Das verkehrspolitische Konzept des HVV gründet sich seither auf die Arbeitsteilung zwischen Schnellbahnen und Bussen in einem integrierten Verkehrssystem. Dabei obliegt nun den Schnellbahnen die Bedienung der Hauptverkehrsströme zwischen den Wohngebieten und den Arbeitsstätten über längere Entfernungen, während Busse die Zubringer- und Verteilerdienste zu den Schnellbahnen leisten sollen.

1989 kommt die Trendwende im öffentlichen Nahverkehr. Seither nimmt die Bevölkerung das HVV-Angebot verstärkt wahr. Ein kontinuierlicher Fahrgastanstieg reflektiert die Akzeptanz des ÖPNV. An Werktagen sind es etwa 1,7 Millionen Passagiere, die auf das Angebot des Verkehrsverbundes setzen. Um kommenden Aufgaben gerecht zu werden, empfehlen Verkehrswissenschaftler seit geraumer Zeit die Wiedereinführung des Schienensystems, zumal der Verkehrsinfarkt auf den Straßen für alle spürbar geworden ist.

Denn die Wiedereinführung einer neuen, hochmodernen Stadtbahn – wie die Tram inzwischen genannt wird – macht ökonomisch wie ökologisch Sinn. Attraktiv, wirtschaftlich und geeignet, Zersiedlungstendenzen zu stoppen, erfährt das Schienenfahrzeug weltweit eine Renaissance. Sie gilt als zeitgemäße Alternative zum motorisierten Individualverkehr und bringt Fahrgastzuwächse von bis zu 80 Prozent. Die neuen Wagen können mehr Personen transportieren als Busse und sind wesentlich wirtschaftlicher, komfortabler und umweltfreundlicher. Soweit wie möglich rollen sie auf eigenem Bahnkörper, ein computerisiertes Verkehrsleitsystem sorgt für Vorrang im Verkehrsfluß, und die Fahrgäste kommen schneller und billiger an ihr Ziel als mit dem Pkw.

Diesen Argumenten konnte auch der Hamburger Senat sich angesichts der Erfolgsmeldungen aus Städten wie Zürich und Straßburg, Potsdam und Freiburg inzwischen nicht mehr verschließen. Ein Beschluß von 1995 sieht den Bau eines Straßenbahnnetzes auf unabhängiger Trasse bis zum Jahre 2000 vor. Vier Linien sollen wieder auf einer Gesamtlänge von 28,1 Kilometern verkehren, teilweise auf derselben Strecke wie vor 20 Jahren. Die Stadtbahn, so faßte ein Gutachten der Intraplan Consult 1994 zusammen, sei voll in das Verkehrsgeschehen integrierbar. Straßen müßten nicht ausgebaut werden.
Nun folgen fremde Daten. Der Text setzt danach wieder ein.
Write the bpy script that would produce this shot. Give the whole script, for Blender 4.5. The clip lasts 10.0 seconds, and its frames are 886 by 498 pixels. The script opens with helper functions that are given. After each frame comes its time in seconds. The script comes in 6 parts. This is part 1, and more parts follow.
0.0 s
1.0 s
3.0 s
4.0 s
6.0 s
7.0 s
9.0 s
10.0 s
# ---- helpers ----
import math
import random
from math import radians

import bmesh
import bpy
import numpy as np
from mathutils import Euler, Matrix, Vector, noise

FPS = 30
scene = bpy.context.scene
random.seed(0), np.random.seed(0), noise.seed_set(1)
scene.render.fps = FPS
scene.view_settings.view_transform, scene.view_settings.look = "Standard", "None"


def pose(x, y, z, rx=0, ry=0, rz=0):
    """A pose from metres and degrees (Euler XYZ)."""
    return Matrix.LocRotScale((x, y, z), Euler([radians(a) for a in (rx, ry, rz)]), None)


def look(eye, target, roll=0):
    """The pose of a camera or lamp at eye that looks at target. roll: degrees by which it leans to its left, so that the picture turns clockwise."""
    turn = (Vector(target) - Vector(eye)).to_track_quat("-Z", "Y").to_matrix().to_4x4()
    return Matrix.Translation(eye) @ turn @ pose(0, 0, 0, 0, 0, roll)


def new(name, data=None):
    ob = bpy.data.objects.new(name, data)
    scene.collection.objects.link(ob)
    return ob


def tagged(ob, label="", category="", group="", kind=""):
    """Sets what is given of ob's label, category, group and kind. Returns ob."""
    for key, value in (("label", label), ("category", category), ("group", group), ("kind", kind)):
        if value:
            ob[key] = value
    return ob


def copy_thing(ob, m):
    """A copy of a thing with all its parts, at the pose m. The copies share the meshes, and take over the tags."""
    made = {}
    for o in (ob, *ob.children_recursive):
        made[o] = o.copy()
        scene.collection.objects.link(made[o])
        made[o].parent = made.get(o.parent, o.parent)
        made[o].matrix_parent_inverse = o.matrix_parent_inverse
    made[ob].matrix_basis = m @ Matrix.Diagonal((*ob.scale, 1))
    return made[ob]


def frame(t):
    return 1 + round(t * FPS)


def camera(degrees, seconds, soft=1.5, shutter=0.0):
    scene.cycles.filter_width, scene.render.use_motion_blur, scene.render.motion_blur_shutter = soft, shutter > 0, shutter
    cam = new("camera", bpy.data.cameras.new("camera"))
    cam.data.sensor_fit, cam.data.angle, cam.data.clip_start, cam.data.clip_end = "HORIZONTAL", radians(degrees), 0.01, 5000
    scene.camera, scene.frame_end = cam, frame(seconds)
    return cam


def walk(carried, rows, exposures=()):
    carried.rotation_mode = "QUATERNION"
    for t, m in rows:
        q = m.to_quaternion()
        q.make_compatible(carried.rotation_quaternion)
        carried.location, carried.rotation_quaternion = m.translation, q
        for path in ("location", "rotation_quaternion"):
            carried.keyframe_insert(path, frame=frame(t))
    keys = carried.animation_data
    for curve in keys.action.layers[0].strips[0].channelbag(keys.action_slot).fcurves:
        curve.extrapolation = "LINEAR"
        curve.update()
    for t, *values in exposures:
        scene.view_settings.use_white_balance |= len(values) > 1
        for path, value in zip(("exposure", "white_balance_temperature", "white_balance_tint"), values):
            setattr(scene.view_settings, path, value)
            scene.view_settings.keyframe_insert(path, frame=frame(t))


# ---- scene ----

Im Mai 1997 befürwortete der Senat in einem Grundsatzbeschluß erneut die qualitative Verbesserung des ÖPNV in Hamburg, insbesondere die Verbindung der zahlreichen radialen Schnellbahnlinien durch ein Stadtbahnnetz. Die „Verkehrsentwicklungsplanung Hamburg" formulierte den historischen Entwicklungsstand und das hehre Ziel urbaner Modernität, „eine Trendwende im Verkehr herbeizuführen und Individualverkehr auf umweltschonende Verkehrsträger und Verkehrsarten zu verlagern“, wie Bau- und Verkehrssenator Eugen Wagner (SPD) wortreich versprach.
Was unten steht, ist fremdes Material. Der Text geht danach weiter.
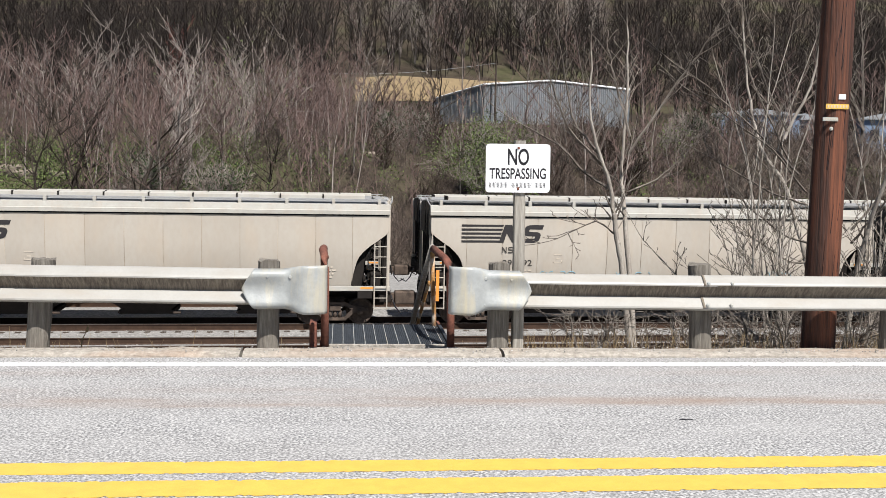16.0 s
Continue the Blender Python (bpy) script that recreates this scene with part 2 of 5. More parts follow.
def shared(name, mesh, parent, m=None):
    ob = new(name, mesh)
    ob.parent = parent
    if m is not None:
        ob.matrix_basis = m
    return ob


def thing(name, label, category, m=None, group="", kind=""):
    ob = new(name)
    if m is not None:
        ob.matrix_basis = m
    return tagged(ob, label, category, group, kind)


def box(bm, x0, x1, y0, y1, z0, z1, bevel=0.0, m=None):
    vs = [bm.verts.new((x, y, z)) for x in (x0, x1) for y in (y0, y1) for z in (z0, z1)]
    faces = [bm.faces.new([vs[i] for i in q]) for q in ((0, 1, 3, 2), (4, 6, 7, 5), (0, 4, 5, 1), (2, 3, 7, 6), (0, 2, 6, 4), (1, 5, 7, 3))]
    if m is not None:
        bmesh.ops.transform(bm, matrix=m, verts=vs)
    if bevel:
        bmesh.ops.bevel(bm, geom=list({e for f in faces for e in f.edges}), offset=bevel, segments=2, affect="EDGES", profile=0.5)
    return bm


def tube(bm, pts, r, sides=8, r1=None, cap=True):
    """A round bar through points, tapering from r to r1."""
    pts = [Vector(p) for p in pts]
    r1 = r if r1 is None else r1
    rings, n = [], len(pts)
    ref = Vector((0.13, 0.31, 0.94))
    for i, p in enumerate(pts):
        d = (pts[min(i + 1, n - 1)] - pts[max(i - 1, 0)]).normalized()
        a = d.cross(ref)
        if a.length < 0.05:
            a = d.cross(Vector((1, 0, 0)))
        a.normalize()
        b = d.cross(a)
        rr = r + (r1 - r) * i / max(n - 1, 1)
        rings.append([bm.verts.new(p + (a * math.cos(k * math.tau / sides) + b * math.sin(k * math.tau / sides)) * rr) for k in range(sides)])
    for lo, hi in zip(rings, rings[1:]):
        for k in range(sides):
            bm.faces.new((lo[k], lo[(k + 1) % sides], hi[(k + 1) % sides], hi[k]))
    if cap and sides > 2:
        bm.faces.new(rings[0][::-1])
        bm.faces.new(rings[-1])
    return bm


def prism(bm, outline, y0, y1, axis="y"):
    """An outline in (x, z) pulled from y0 to y1 (axis 'x': outline in (y, z), pulled along x)."""
    put = (lambda a, b, t: (a, t, b)) if axis == "y" else ((lambda a, b, t: (t, a, b)) if axis == "x" else (lambda a, b, t: (a, b, t)))
    lo = [bm.verts.new(put(a, b, y0)) for a, b in outline]
    hi = [bm.verts.new(put(a, b, y1)) for a, b in outline]
    n = len(outline)
    for i in range(n):
        bm.faces.new((lo[i], lo[(i + 1) % n], hi[(i + 1) % n], hi[i]))
    bm.faces.new(lo[::-1])
    bm.faces.new(hi)
    bmesh.ops.recalc_face_normals(bm, faces=bm.faces[-n - 2:])
    return bm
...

Den Worten folgten bislang aber nur wenige Taten. Vorplanungen für einzelne Strecken wurden erstellt, für weitere Linien sowie einen Betriebshof mit Zentralwerkstatt sollen sie in Auftrag gegeben werden. Für die Erledigung der Vorplanungsleistungen wurde ein Zeitraum bis Ende dieses Jahres genannt, über Zwischenlösungen aber kamen die Planer bislang nicht hinaus.

Mit dem ersten Spatenstich für eine Stadtbahn in Hamburg vor 2003 rechnet gegenwärtig niemand mehr. Das wäre immerhin noch rechtzeitig zum 25. Jahrestag des Endes „der 2“.